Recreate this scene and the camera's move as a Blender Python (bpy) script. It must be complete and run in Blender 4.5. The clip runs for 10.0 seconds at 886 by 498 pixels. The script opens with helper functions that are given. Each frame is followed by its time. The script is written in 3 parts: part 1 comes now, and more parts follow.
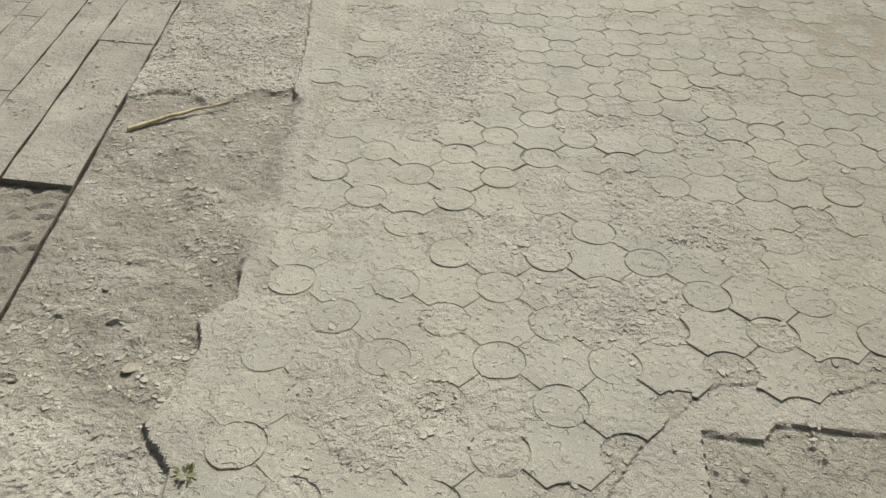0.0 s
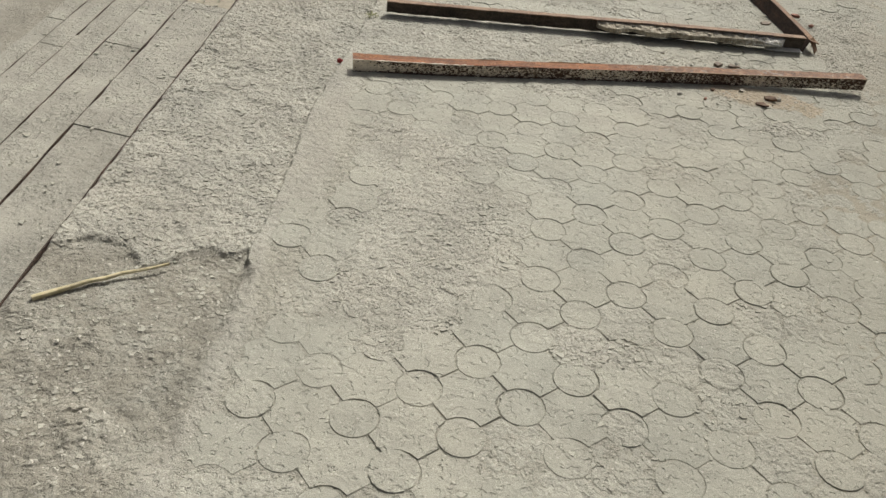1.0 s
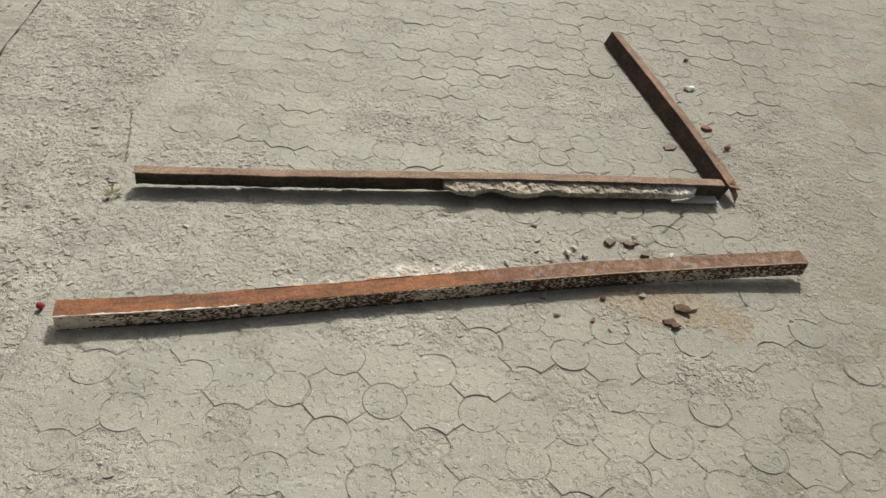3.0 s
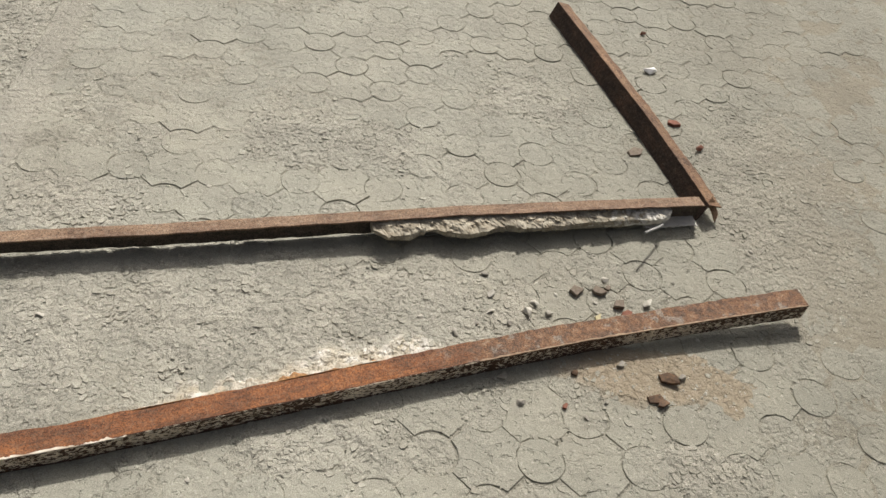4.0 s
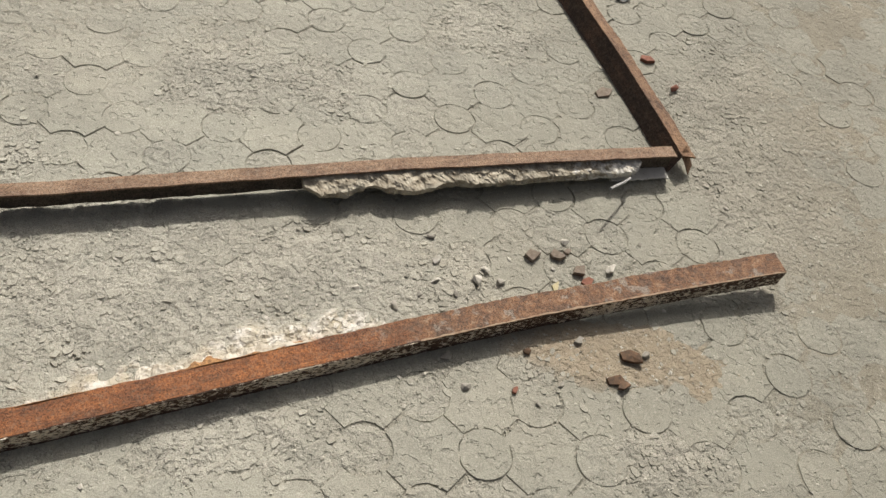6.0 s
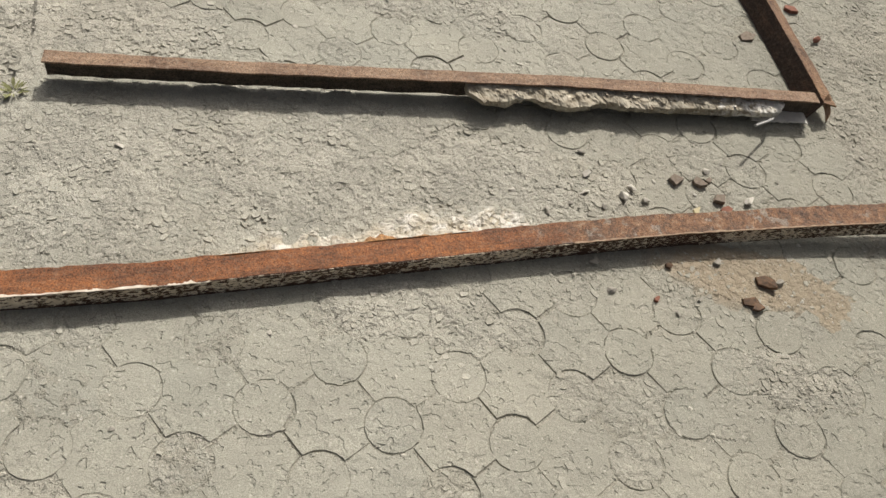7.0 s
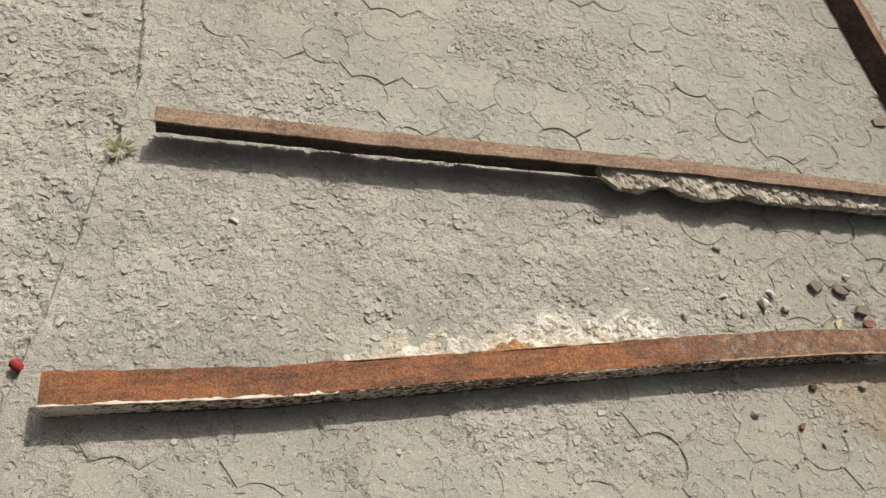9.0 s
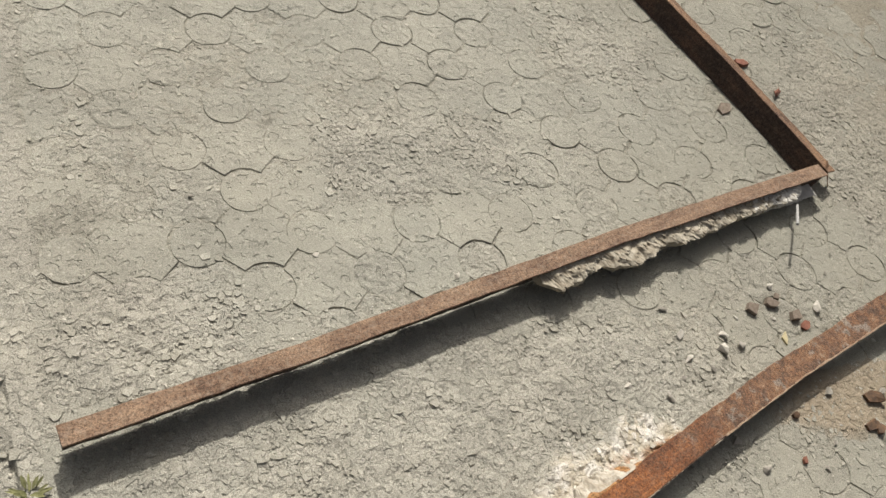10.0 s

━━━

Repeat the data exactly, without the pictures.

__THE COMPLETED TASK__:
Recreate this scene and the camera's move as a Blender Python (bpy) script. It must be complete and run in Blender 4.5. The clip runs for 10.0 seconds at 886 by 498 pixels. The script opens with helper functions that are given. Each frame is followed by its time. The script is written in 3 parts: part 1 comes now, and more parts follow.
0.0 s
1.0 s
3.0 s
4.0 s
6.0 s
7.0 s
9.0 s
10.0 s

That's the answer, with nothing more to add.